3 of 3 people found the following review helpful:
5.0 out of 5 stars
Dirty realism to surrealism in 137 pages flat,
By Mark Ching (Sherman Oaks, CA United States) - See all my reviews
This review is from: Invitations to a Bridge Burning (Paperback)
A kneejerk reaction would be to compare "Invitations to a Bridge Burning" to "Generation X." Maizenburg's tone echoes the simple profoundness of Douglas Coupland's watershed novel, and like Coupland, firmly entrenches his characters in times and places familiar to young oh-so-hip college-educated readers -- coffee shops in SoHo, IPO parties in Palo Alto, flirtations in Rome. There are no universal sentiments here. With only a few exceptions, the prose is sleek and evocative, sometimes dancing with verse. This is a book for those looking for love and the Big Score in the 2000s. But read the last two stories, and suddenly you are thrust deep within a character's spirit, where dreams are not empty but virile, and for better or worse take control. This collection yanks you on a bullet-train from dirty realism to surrealism in 137 pages flat. "Invitations to a Bridge Burning" will appeal to everyone who might feel his or her life is not quite settled -- not because Maizenburg reflects our yearning for more with a pandering wink and nod, but because he realizes our dreams exist to serve us, not vice versa. By the last page, you feel wrong has been made right.

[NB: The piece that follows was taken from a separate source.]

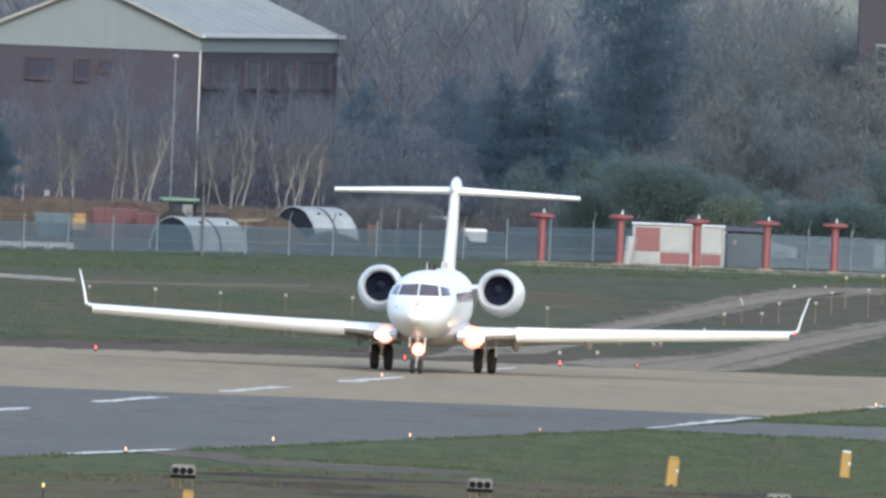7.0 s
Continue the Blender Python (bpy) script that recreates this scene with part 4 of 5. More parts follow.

2 of 2 people found the following review helpful:
5.0 out of 5 stars
Live Wire,
By Gerry Callaghan (Richmond, CA) - See all my reviews
This review is from: Invitations to a Bridge Burning (Paperback)
This is a very exciting collection, electric and original, the author never reaching and straining with his dynamic language; the text moves smoothly, mellifluously; it breathes, intelligently alive, often hilarious, and it is filled with keen, pretty lines and scenes, deft touches, sensitive feels, so much more refreshing than the majority of short fiction published today: MFA fast food, tiny mass produced crackers (salt-less) in shiny cellophane packages; but not this author, who is consistently bold, expressive, and vital. I burned through this collection and I can't wait to read any new collections, stories, or novels.